Willy didn't really have much else to say about my properties until I threw this bomb at him: I intend to fly out as soon as my eviction home is vacant. After a week of knowing this guy, I am thinking he would be much happier and would prefer I stayed right here.


Monday, January 12, 2015

Vacant

My Section 8 tenant moved out last week. She left the home in reasonable shape, though I am wondering what is wrong with the garage door and why she re-keyed the front door. It isn't wonderful, but not trashed either.

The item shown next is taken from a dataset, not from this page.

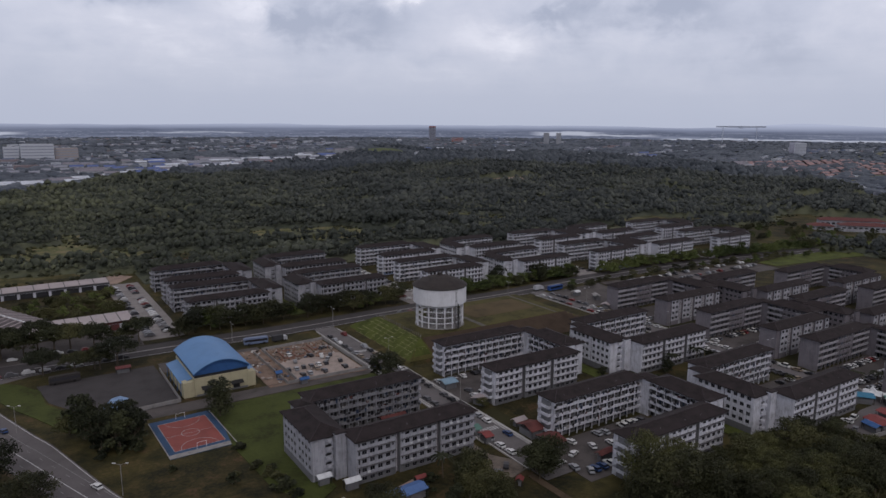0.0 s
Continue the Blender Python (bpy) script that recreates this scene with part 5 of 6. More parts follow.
def thicket(name, spots_, kinds, label, scale):
    """Crowns and stems too close to count, joined into one."""
    rg, crowns, stems = np.random.default_rng(len(spots_)), [], Shape()
    for x, y in spots_:
        k = kinds[rg.integers(len(kinds))]
        crown = next(c for c in k.children if c.name.startswith("crown"))
        me = crown.data
        v = np.empty(len(me.vertices) * 3, np.float32)
        me.vertices.foreach_get("co", v)
        a, s = rg.uniform(0, 6.28), scale * rg.uniform(0.8, 1.2)
        v = v.reshape(-1, 3) * s @ np.array([[math.cos(a), math.sin(a), 0], [-math.sin(a), math.cos(a), 0], [0, 0, rg.uniform(0.85, 1.15)]])
        v = v.reshape(-1, 4, 3)[::2]
        v = (v - v.mean(1, keepdims=True)) * 1.35 + v.mean(1, keepdims=True)
        crowns.append((me.materials[0], v.reshape(-1, 3) + [x, y, ground_z(x, y)]))
        stems.rod((x, y, -0.2), (x, y, 4 * s), 0.22, 0.12, 5)
    top = tagged(new(name), label, "trees", kind="stuff")
    for m in {id(m): m for m, _ in crowns}.values():
        part("canopy", quads("canopy", np.concatenate([v for mm, v in crowns if mm is m]), m), None, top, kind="stuff")
    part("stem_cluster", stems, BARK, top, kind="stuff")


for i, p in enumerate(PARK + BUSH + OLIVE + RAIN):
    p.matrix_basis = pose(*[(19, 250), (152, 118), (108, 150), (141, 117), (96, 142), (108, 136), (58, 195), (50, 190), (163, 120), (169, 119), (9, 319), (30, 314.5)][i], 0, 0, 0, 40 * i)
# the tall feathery tree at the corner of the flats, and its neighbours
for x, y, k, s, high in ((148.5, 120.5, 0, 1.15, 1.3), (157, 119.5, 1, 1.1, 1.25), (188, 117.5, 1, 1.0, 1.15)):
    copy_thing(OLIVE[k], pose(x, y, 0, 0, 0, 70 * x) @ Matrix.Diagonal((s, s, s * high, 1)))
# singled-out trees
for x, y, k, s in ((25, 231, 4, 1.75), (31, 234, 4, 1.4), (20, 238, 0, 1.3), (17, 245, 4, 1.5), (25, 243, 0, 1.3), (29, 240, 4, 1.4), (13, 250, 1, 1.0), (128, 238, 0, 1.05), (123, 232, 4, 1.0), (126, 245, 4, 0.9), (212, 165, 4, 1.0), (213, 172, 4, 0.8),
                   (134, 150, 0, 0.95), (128, 144, 0, 1.0), (81, 156.5, 1, 0.95), (268, 178, 4, 0.8), (232, 183, 4, 0.75),) + ( (262, 184, 4, 0.55), (330, 350, 3, 1.35), (300, 344, 0, 1.3), (320, 344, 1, 1.1), (270, 352, 0, 1.1),
                   (-9, 224, 0, 1.2), (0, 203, 2, 1.1), (-15, 238, 0, 1.1), (9, 186, 0, 1.0), (24, 158, 2, 1.0), (33, 140, 5, 1.0), (148, 111, 2, 1.2), (160, 108, 2, 1.1), (172, 112, 5, 1.1), (152, 120, 3, 1.05), (165, 120, 5, 0.9), (183, 114, 2, 1.0),) + ( (196, 116, 5, 1.1), (206, 112, 2, 0.95)):
    plant([PARK[k]], x, y, s)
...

My new contact at Luigi's office tells me I can get about $150 more a month for this house--which is about what I was getting prior to the days it was a Section 8 house. Hopefully it will be rented soon.

Nope, Not Done

This is the stack of loan modification documents the bank has asked for in the past three months. It is two inches high. I measured.

Two weeks ago--in December, the bank asked for new financial statements, up to and including December 30, 2014. Last week they asked for new financial statements up to and including January 9, 2015. It appears the only one who is working on this damn file is Bliz--who keeps taking up her weekend to give me new financial documents.

Last week when the bank once again asked for updated financial documents they did not ask for updated bank statements. So, I didn't send them. However, I am guessing they will ask for them some time this week. Oddly enough, the bank gets pissy when I send over unsolicited paper--like bank statements--that I know they will ask for in a day or so. How dare I second-guess them?

In other news, the other loan this particular mortgage company opted to modify without our knowledge went though. The payment is actually $30 more a month. Yay us. Now if they would just finish this first one.